Comprised of Chris Sutton and Ohio University alum Christman Hersha, The Heartlanders released their first full-length album, "On the Roam," last year.
"The theme is home and traveling around," said Sutton, vocalist and guitarist. "Every song is about that. We try to be sincere. Some are individual accounts, but the rest are about us and where we're going."
Their live performances usually fall into one of two categories: "an intimate, sincere show" or "a foot-stomping, high-energy show," depending on the venue and whether they invite other musicians to perform, said Hersha, who on top of vocals plays the piano, guitar and bass.
When he lived in Athens, Hersha fronted the highly respected local rock band, The Story Of.
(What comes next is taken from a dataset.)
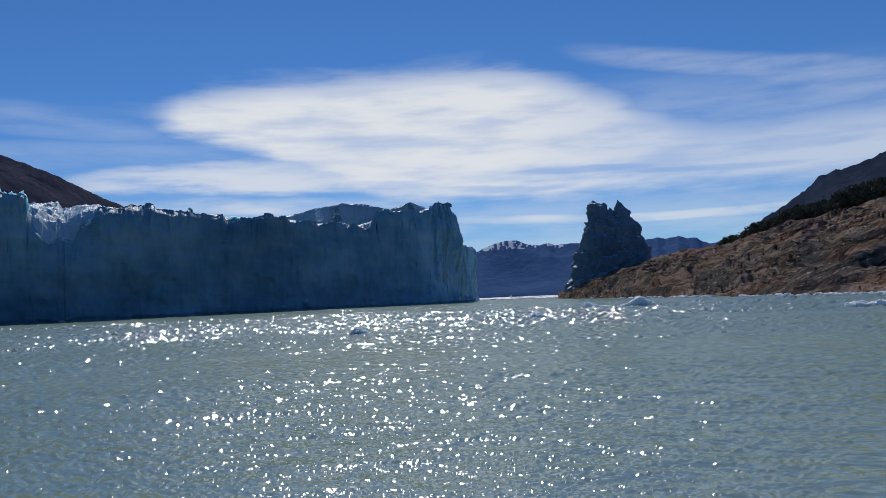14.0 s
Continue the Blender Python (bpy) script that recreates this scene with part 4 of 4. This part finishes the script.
# the height along three of the larger pieces, from end to end
SLAB = [(-1, 0.1), (-0.75, 0.42), (-0.35, 0.62), (-0.1, 0.95), (0.1, 0.9), (0.5, 0.98), (0.95, 1.0), (1, 0.9)]
TAIL = [(-1, 0.95), (-0.7, 1.0), (-0.35, 0.6), (0.1, 0.35), (1, 0.15)]
PEAK = [(-1, 0.12), (-0.6, 0.3), (-0.25, 0.75), (0.05, 1.0), (0.3, 0.85), (0.6, 0.5), (1, 0.2)]
WHITE = "small white floating piece of ice on the water"
for k, (bb, dd, ww, hh, flat, text) in enumerate([
        (6.6, 65.5, 3.4, 0.56, True, "flat-topped pale floating ice slab, the largest in open water"), (-2.95, 67, 1.6, 0.16, True, "low melting sheet of floating white ice"), (-1.6, 66, 1.5, 0.36, False, WHITE), (-4.25, 67, 0.5, 0.14, False, WHITE),
        (-9.65, 88.5, 3.6, 0.3, True, "long thin floating sheet of white ice"), (-17.8, 103, 1.8, 0.2, True, "low melting sheet of floating white ice"), (-24.6, 104, 1.0, 0.3, False, WHITE), (-26.6, 134, 5.5, 1.2, True, "broad white floating ice sheet with a lumpy top"),
        (-25.6, 212, 14, 1.0, True, "long thin floating sheet of white ice"), (-22.1, 232, 11, 1.4, True, "long thin floating sheet of white ice"), (-19.3, 252, 7, 2.4, False, "lumpy white floating ice block"), (-17.9, 256, 9, 1.6, True, "broad white floating ice sheet with a lumpy top"),
        (-12.4, 430, 11, 1.4, True, "low melting sheet of floating white ice"), (53.2, 19.4, 0.33, 0.13, False, WHITE), (57.1, 38, 1.0, 0.27, False, WHITE), (60.6, 31.7, 0.36, 0.13, False, WHITE),
        (66.6, 128, 3.0, 0.8, False, "lumpy white floating ice block"), (59.1, 243, 5.5, 1.2, False, "lumpy white floating ice block"),
        (96.4, 57.3, 1.3, 0.3, False, "half-melted clear grey floating ice lump"), (109.2, 79, 1.6, 0.36, False, "half-melted clear grey floating ice lump"), (113.4, 126, 4.2, 0.8, True, "low floating ice with one raised end"),
        (112.6, 127, 1.4, 1.0, False, "lumpy white floating ice block"), (116.1, 124, 5.2, 1.3, False, "peaked white floating ice block near the headland"), (123.5, 77, 0.55, 0.22, False, WHITE), (130.3, 81, 3.3, 0.55, True, "long thin floating sheet of white ice"),
        (107.4, 880, 8, 3.4, False, "lumpy white floating ice block")]):
    floe(bb, dd, ww, hh, 400 + k, text, flat, material=CLEAR_ICE if "clear" in text else FLOE_ICE, profile=SLAB if "largest" in text else TAIL if "raised end" in text else PEAK if "peaked" in text else None)


def brash(name, places, seed, label):
    """Many bits of ice too small to count, in one mesh."""
    rng = random.Random(seed)
    verts, faces = [], []
    for bb, dd, ww, hh in places:
        x, y, _ = spot(bb, dd)
        t, k = radians(bb), len(verts)
        n = 7
        for lift, shrink in ((-0.1, 1.0), (hh * 0.6, 0.95), (hh, 0.55)):
            for i in range(n):
                a = 2 * math.pi * i / n
                r = 0.5 * ww * shrink * rng.uniform(0.7, 1.25)
                u, w = r * math.cos(a), r * math.sin(a) * 0.55
                verts.append((x + u * math.cos(t) + w * math.sin(t), y - u * math.sin(t) + w * math.cos(t), lift * rng.uniform(0.7, 1.2)))
        for lev in (0, n):
            for i in range(n):
                faces.append((k + lev + i, k + lev + (i + 1) % n, k + lev + n + (i + 1) % n, k + lev + n + i))
        faces.append(tuple(k + 2 * n + i for i in range(n)))
    me = bpy.data.meshes.new(name)
    me.from_pydata(verts, [], faces)
    me.materials.append(FLOE_ICE)
    return tagged(new(name, me), label, "brash ice", kind="stuff")


rng = random.Random(77)
front_d = lambda bb: float(at(FRONT, bb))
foot = []
for k in range(520):
    bb = rng.triangular(37, 59.6, 57)
    # set out in the sun, where the camera sees them along the foot
    foot.append((bb, front_d(bb) - rng.uniform(38, 47), rng.uniform(0.8, 3.2), rng.uniform(0.2, 0.5) + (0.35 if 56.5 < bb < 59 else 0)))
for k in range(90):
    bb = rng.uniform(-27.5, -22)
    foot.append((bb, front_d(bb) - rng.uniform(4, 30), rng.uniform(2, 7), rng.uniform(0.4, 1.2)))
for k in range(60):
    bb = rng.uniform(-28, -21)
    foot.append((bb, rng.uniform(190, 260), rng.uniform(1, 4), rng.uniform(0.2, 0.6)))
brash("brash_ice", foot, 78, "crumbs of white ice afloat before the glacier foot")
far = [(rng.uniform(104.9, 111.6), 4900 / rng.uniform(1.3, 7.0), rng.uniform(6, 26), rng.uniform(0.5, 1.4)) for k in range(420)]
brash("distant_brash_ice", far, 79, "pale band of brash ice on the far water")
shore = []
for k in range(170):
    bb = rng.uniform(112.5, 133)
    if 121 < bb < 122.5 or (k % 3 and bb < 115):
        continue
    shore.append((bb, float(at(SHORE, bb)) - rng.uniform(1.2, 3.0), rng.uniform(0.5, 2.2), rng.uniform(0.25, 0.6)))
brash("shore_ice", shore, 80, "line of white ice crumbs along the rocky shore")

# a dark bit of driftwood
bm = bmesh.new()
bmesh.ops.create_cone(bm, cap_ends=True, segments=10, radius1=0.07, radius2=0.04, depth=0.75, matrix=pose(0, 0, 0.06, 0, 84, 0))
bmesh.ops.create_cone(bm, cap_ends=True, segments=8, radius1=0.035, radius2=0.015, depth=0.25, matrix=pose(0.1, 0.05, 0.14, 25, 30, 0))
wood = part("driftwood", bm, FOREST_ROCK, None)
wood.matrix_world = pose(*spot(-15.8, 103), 0, 0, 10)
tagged(wood, "dark waterlogged piece of driftwood afloat", "driftwood")


# ---------------------------------------------------------------- trees on the headland
def leaf_material():
    m, nt, sh_, pos = new_material("dark_beech_leaves")
    nt.tree.links.new(nt.mix(nt.noise(pos, 1.4, 3.0), (0.07, 0.078, 0.042), (0.15, 0.145, 0.08)), sh_.inputs["Base Color"])
    sh_.inputs["Roughness"].default_value = 0.8
    return m


LEAVES = leaf_material()
BARK = rock_material("grey_bark", (0.04, 0.035, 0.03), (0.08, 0.07, 0.06), (0.12, 0.11, 0.1), 0.05)[0]


def beech(seed, tall):
    rng = random.Random(seed)
    tree = new("beech_tree")
    bm = bmesh.new()
    lean = rng.uniform(-6, 6)
    bmesh.ops.create_cone(bm, cap_ends=True, segments=7, radius1=0.16, radius2=0.05, depth=tall * 0.75, matrix=pose(0, 0, tall * 0.36, lean, lean / 2, 0))
    tips = []
    for k in range(7):
        a, h = k * 2.4 + rng.uniform(-0.4, 0.4), tall * rng.uniform(0.25, 0.7)
        out = tall * rng.uniform(0.18, 0.3)
        tip = Vector((out * math.cos(a), out * math.sin(a), h + out * 0.7))
        tips.append(tip)
        mid = (tip + Vector((0, 0, h))) / 2
        turn = (tip - Vector((0, 0, h))).to_track_quat("Z", "Y").to_matrix().to_4x4()
        bmesh.ops.create_cone(bm, cap_ends=False, segments=5, radius1=0.06, radius2=0.02, depth=(tip - Vector((0, 0, h))).length, matrix=Matrix.Translation(mid) @ turn)
    part("trunk", bm, BARK, tree)
    verts, faces = [], []
    tips += [Vector((rng.uniform(-0.4, 0.4), rng.uniform(-0.4, 0.4), tall * rng.uniform(0.6, 0.95))) for k in range(5)]
    for tip in tips:
        for k in range(30):
            c = tip + Vector((rng.gauss(0, 1), rng.gauss(0, 1), rng.gauss(0, 0.7))) * tall * 0.09
            c.z = max(c.z, 0.35)
            s = tall * rng.uniform(0.03, 0.065)
            e = Euler((rng.uniform(0, 6), rng.uniform(0, 6), rng.uniform(0, 6))).to_matrix()
            n = len(verts)
            verts += [tuple(c + e @ Vector(q) * s) for q in ((-1, -0.6, 0), (1, -0.6, 0.25), (0.9, 0.7, 0), (-0.8, 0.6, 0.3))]
            faces += [(n, n + 1, n + 2), (n, n + 2, n + 3)]
    me = bpy.data.meshes.new("crown")
    me.from_pydata(verts, [], faces)
    me.materials.append(LEAVES)
    crown = new("crown", me)
    crown.parent = tree
    return tagged(tree, "dark green wind-clipped beech tree on the rocky ridge", "tree", "trees on the headland")


def ground_height(bb, dd):
    near = float(at(SHORE, bb)) - 1
    return float(headland_height(np.array([bb]), np.array([dd]), np.array([(dd - near) / (520 - near)]))[0])


def ridge_distance(bb):
    return float(at(SHORE, bb)) + 0.6 * (520 - float(at(SHORE, bb)))


kinds = [beech(500 + k, 4.4 + 0.5 * k) for k in range(4)]
rng = random.Random(501)
places = [(122.45, ridge_distance(122.45) - 3)]
for k in range(285):
    bb = 121.3 + 13.5 * rng.random() ** 0.8
    places.append((bb, ridge_distance(bb) + rng.uniform(-16, 10)))
for k, (bb, dd) in enumerate(places):
    x, y, _ = spot(bb, dd)
    size = rng.uniform(0.7, 1.25) * min(1.65, 0.6 + 0.1 * max(0, bb - 120.5))
    m = pose(x, y, ground_height(bb, dd) - 0.35, 0, 0, rng.uniform(0, 360))
    ob = kinds[k] if k < len(kinds) else copy_thing(kinds[k % len(kinds)], m)
    ob.matrix_basis = m @ Matrix.Scale(size, 4)


# ---------------------------------------------------------------- fins and blocks of ice along the crest
def fin_mesh(seed):
    rng = random.Random(seed)
    bm = bmesh.new()
    bmesh.ops.create_icosphere(bm, subdivisions=3, radius=1.0)
    off = Vector((rng.uniform(-90, 90), rng.uniform(-90, 90), rng.uniform(-90, 90)))
    lean = rng.uniform(-0.35, 0.35)
    for v in bm.verts:
        p = v.co.copy()
        box = max(abs(p.x), abs(p.y), abs(p.z))
        p = p.lerp(p / box * 0.86, 0.55)
        t = (p.z + 1) / 2
        n = noise.fractal(p * 1.7 + off, 1.0, 2.0, 3)
        slim = 1 - 0.5 * t ** 1.6
        cell = noise.cell(p * 1.9 + off)
        v.co = Vector((p.x * slim * (1 + 0.45 * n + 0.16 * cell) + lean * t, p.y * (1 - 0.6 * t) * (1 + 0.4 * n + 0.16 * cell), p.z + (0.4 * n + 0.16 * cell) * t))
    me = bpy.data.meshes.new("serac")
    bm.to_mesh(me)
    bm.free()
    me.materials.append(FIN_ICE)
    return me


FINS = [fin_mesh(600 + k) for k in range(10)]
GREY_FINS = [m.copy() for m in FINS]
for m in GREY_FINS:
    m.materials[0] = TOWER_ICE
rng = random.Random(611)
bb = -7.5
while bb < 104.2:
    c = int(np.searchsorted(B, bb))
    tx, ty = CX[min(c + 3, len(CX) - 1)] - CX[c - 3], CY[min(c + 3, len(CY) - 1)] - CY[c - 3]
    wide, tall, thick = rng.uniform(0.8, 2.4), rng.uniform(1.6, 3.4), rng.uniform(0.5, 1.1)
    quiet = 57.5 < bb < 68
    if quiet:
        wide, tall = wide * 0.7, tall * 0.5
    if bb > 79:
        wide, tall = wide * 1.7, tall * 0.55
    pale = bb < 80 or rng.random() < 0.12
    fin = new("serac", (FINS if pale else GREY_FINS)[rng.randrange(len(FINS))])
    fin.parent = GLACIER
    b_ = math.radians(bb)
    up = CZ[c] - tall + rng.uniform(0.0, 0.9) * (0.4 if quiet else 1.0)
    fin.matrix_basis = Matrix.Translation((CX[c] + 0.7 * math.sin(b_), CY[c] + 0.7 * math.cos(b_), up)) @ Matrix.Rotation(math.atan2(ty, tx) + rng.uniform(-0.5, 0.5), 4, "Z") @ Matrix.Diagonal((wide, thick, tall, 1))
    bb += rng.uniform(0.22, 0.7) * (1.6 if quiet else 2.0 if bb > 79 else 1.0)

# larger blocks of broken ice behind the crest
rng = random.Random(640)
for k in range(69):
    bb = rng.triangular(36.6, 47.0, 43) if k < 64 else rng.uniform(92.0, 101.0)
    c = int(np.searchsorted(B, bb))
    back = rng.uniform(5, 24)
    e = np.interp(bb, [q[0] for q in BEHIND], [q[1] for q in BEHIND])
    far_z = rise(D[c] + back, e)
    wide, deep_, tall = rng.uniform(1.6, 4.4) * (1 if k < 64 else 0.7), rng.uniform(1.6, 3.2), rng.uniform(2.2, 4.4) * (1 if k < 64 else 0.7)
    block = new("serac", FINS[rng.randrange(len(FINS))].copy())
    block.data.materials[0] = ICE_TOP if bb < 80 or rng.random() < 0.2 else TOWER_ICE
    block.parent = GLACIER
    x, y, _ = spot(bb, D[c] + back + 4)
    f = back / 24
    block.matrix_basis = Matrix.Translation((x, y, CZ[c] * (1 - f) + far_z * f - 0.75 * tall)) @ Matrix.Rotation(rng.uniform(0, 6), 4, "Z") @ Matrix.Rotation(rng.uniform(-0.3, 0.3), 4, "X") @ Matrix.Diagonal((wide, deep_, tall, 1))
The Heartlanders sometimes enlist a cello or fiddle player for live performances, and they also incorporate video in some shows. "In this particular show we'll have a lot of coinciding visuals," Hersha said.
Both musicians said they're excited to perform in Athens, but for different reasons. Hersha will be returning to his college town, but Sutton is planning to explore the area.
"So many awesome memories," Hersha said. "The food is amazing. I can't wait to go to Casa! And Stroud's we can't wait to go." Sutton will be getting a glimpse of a different part of the state.
"I'm new to the Ohio area, and I'm excited to see more parts of the countryside," Sutton said. "And I've heard from Christman that the Donkey is a great place to perform."
The Heartlanders are planning to host their own event at the end of the summer in Cincinnati, and may tack on a couple coffeehouse shows, too. They will also start tracking their new album, which will incorporate more upright bass. It's slated for release in the fall or winter later this year.
In the future, Sutton said he hopes to write more songs about the lives and struggles of ordinary Americans. "I'd like to write mores songs about the untold life, like those of the American farmers," Sutton said. "Not downer, political songs, but people struggling in the heartland."